A couple in St. Charles, Illinois has built a 3,200 square foot home constructed out of four shipping containers. What did the neighbors think?
“In the beginning, people just didn’t understand it, and no one 100 percent supported it. But as it progressed, a lot of those people who were hesitant about it started to come on board and see it for what it was, and not just an extravagant trash can,” said Stephanie, the mother of two…
“It’s a custom home. These aren’t cookie-cutter homes. So even if we build another one next week, it will not be the same, and no one else has this home. Even though there are people that say, ‘I don’t know if I’d ever live in one,’ they say, ‘I like what you’ve done.’”…
Clark said his wife didn’t want to mask the unique aesthetics of the containers.

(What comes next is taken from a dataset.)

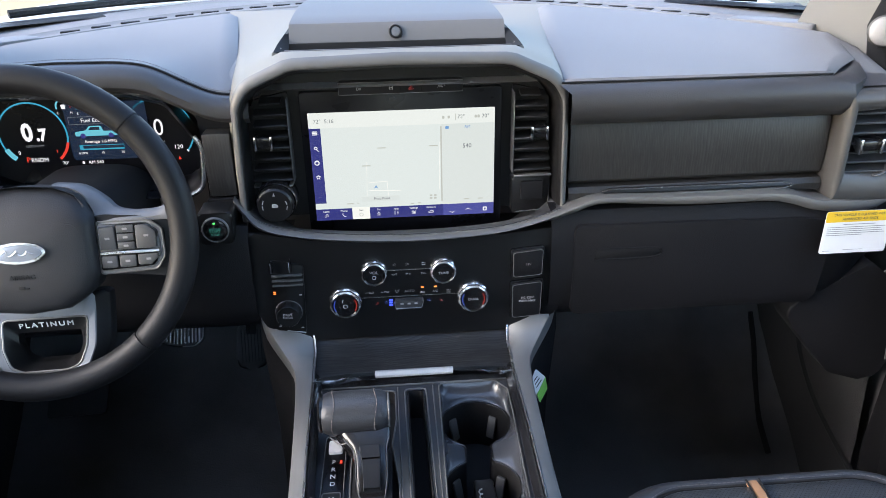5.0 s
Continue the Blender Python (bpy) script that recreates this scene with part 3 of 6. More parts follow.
# end vents with their satin surrounds, one at each door
def end_vent(s):
    v = thing("air_vent", "end air vent with dark slats in a satin grey surround", "air vent", (s * 0.65, 0.95, 0.75), group="dashboard air vents")
    xa, xi = (0.5945, 0.6115) if s > 0 else (0.633, 0.633)
    outer = rounded([(xa, 0.826), (0.685, 0.826), (0.714, 0.797), (0.727, 0.71), (0.695, 0.655), (xa, 0.66)], [0.002, 0.04, 0.045, 0.06, 0.05, 0.002], 8)
    inner = rounded([(xi, 0.797), (0.674, 0.801), (0.697, 0.78), (0.699, 0.722), (0.66, 0.704), (xi, 0.71)], [0.002, 0.016, 0.02, 0.026, 0.03, 0.002], 8)
    mid = [((a[0] * 0.45 + b[0] * 0.55), (a[1] * 0.45 + b[1] * 0.55)) for a, b in zip(outer, inner)]
    blend = lambda k: [((a[0] * (1 - k) + b[0] * k), (a[1] * (1 - k) + b[1] * k)) for a, b in zip(outer, inner)]
    near = [((a[0] * 0.85 + b[0] * 0.15), (a[1] * 0.85 + b[1] * 0.15)) for a, b in zip(outer, inner)]
    rows = [[(s * x, y, z) for x, z in o] for o, y in ((outer, 1.02), (outer, 0.965), (blend(0.02), 0.9565), (blend(0.07), 0.948), (near, 0.9405), (blend(0.28), 0.9365), (blend(0.42), 0.935), (mid, 0.9345), (blend(0.75), 0.9362), (blend(0.93), 0.939), (inner, 0.942), (inner, 0.985))]
    if s < 0:
        rows = [row[8:-8] for row in rows]
    part("surround", loft(rows, ring=s > 0), VENT_SATIN, v, "satin grey surround", smooth=60)
    part("inner_ring", tube([(s * x, 0.9385, z) for x, z in inner if x > xi + 0.004], 0.0012, 6), SILVER, v, "thin bright ring")
    part("duct", slab([(s * x, z) for x, z in inner], 0.99, 1.0, bevel=0), RUBBER, v)
    for i in range(7):
        z = 0.712 + i * 0.0139
        xr = 0.696 if 0.72 < z < 0.785 else 0.682
        # Lighter BUTTON instead of SLAT makes these slats look lit.
        part("slat", moved(box(*sorted((s * (xi + 0.001 if s > 0 else 0.6285), s * xr)), 0.945, 0.975, -0.0017, 0.0017, 0.001, 1), Matrix.Translation((0, 0, z)) @ Matrix.Translation((0, 0.96, 0)) @ Matrix.Rotation(radians(14), 4, "X") @ Matrix.Translation((0, -0.96, 0))), BUTTON, v)
    if s < 0:
        part("corner_pad", slab(rounded([(-0.652, 0.79), (-0.619, 0.79), (-0.6, 0.829), (-0.575, 0.84), (-0.6, 0.85), (-0.652, 0.834)], 0.004, 3), 0.966, 1.0, bevel=0.005, seg=3), SOFT, v, "soft dark corner pad")
    tab = part("tab", box(*sorted((s * 0.622, s * 0.65)), 0.934, 0.955, 0.742, 0.757, 0.003), GLOSS, v, "vent tab with chrome ends")
    for x in (0.621, 0.651):
        part("tab_edge", box(*sorted((s * (x - 0.0025), s * (x + 0.0025))), 0.93, 0.95, 0.739, 0.76, 0.0015), CHROME, tab)
    clip = part("wheel_tab", slab(rounded([(s * 0.694, 0.734), (s * 0.7185, 0.735), (s * 0.7215, 0.764), (s * 0.696, 0.764)], 0.004), 0.926, 0.95, bevel=0.002), SILVER, v, "square silver vent tab")
    part("inlay", slab(rect(*sorted((s * 0.7, s * 0.712)), 0.739, 0.759, 0.001), 0.9252, 0.93, bevel=0.0005), SATIN, clip)
    # cap of the dashboard's end behind the surround
    r0 = [(0.585, 0.826), (0.64, 0.828), (0.685, 0.826), (0.706, 0.812), (0.717, 0.79), (0.727, 0.75), (0.729, 0.7), (0.712, 0.66)]
    r1 = [(0.586, 0.833), (0.64, 0.836), (0.687, 0.832), (0.708, 0.818), (0.719, 0.795), (0.728, 0.752), (0.73, 0.7), (0.714, 0.66)]
    r2 = [(0.6, 0.851), (0.65, 0.849), (0.69, 0.842), (0.711, 0.828), (0.722, 0.8), (0.731, 0.76), (0.733, 0.7), (0.72, 0.66)]
    r3 = [(0.58, 0.861), (0.66, 0.86), (0.7, 0.855), (0.722, 0.845), (0.732, 0.82), (0.738, 0.77), (0.74, 0.7), (0.73, 0.66)]
    r4 = [(0.58, 0.869), (0.66, 0.868), (0.71, 0.864), (0.735, 0.856), (0.742, 0.83), (0.745, 0.78), (0.745, 0.7), (0.74, 0.66)]
    q = lambda row, y: [(s * x, y, z) for x, z in smooth_line(row, 18)]
    part("end_cap", loft([q(r0, 0.955), q(r1, 0.998)]), END_VINYL, v, "soft dark end cap")
    part("end_top", loft([q([(x, z - 0.001) for x, z in r1], 1.0), q(r2, 1.06), q(r3, 1.15), q(r4, 1.27)]), PAD, v, "vinyl dash corner")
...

The city and the Evans went back and forth with suggestions, requests and recommendations until they arrived at the current design…
One hang-up: Not all associations and subdivisions allow container homes, according to Clark. But the couple hopes that the more common alternative housing becomes, the better received container homes will be.
The home as depicted in the Chicago Tribune:
The home is certainly unique. The article leads with this idea: “Goodbye cookie-cutter. So long McMansion. Out with formulaic, in with customization.”
Teardown McMansions are often criticized for not fitting in with the architecture of the neighborhood in which they are built. This container home also does not fit with what is visible of the surrounding architecture. Would the typical suburbanite rather live next to an oversized and architecturally dubious teardown McMansion or an architecturally unique home made of shipping containers?
I would guess the McMansion would be more palatable to a number of suburban residents. Even though McMansions may not match the architecture of the styles they are trying to imitate or they may be a mishmash of styles, they are often (not always) built in somewhat traditional styles. The container home goes for a modern look: boxy, clean lines, different colors, a completely different shape than many suburban homes. Some uniqueness in suburban homes might be okay but this is something totally different. I have argued before Americans prefer McMansions to modernist homes. Perhaps the fact that this modernist home is built of recycled shipping containers helps since the home can be considered greener.
I do not think this housing design is one that will spread like wildfire through suburban residential neighborhoods.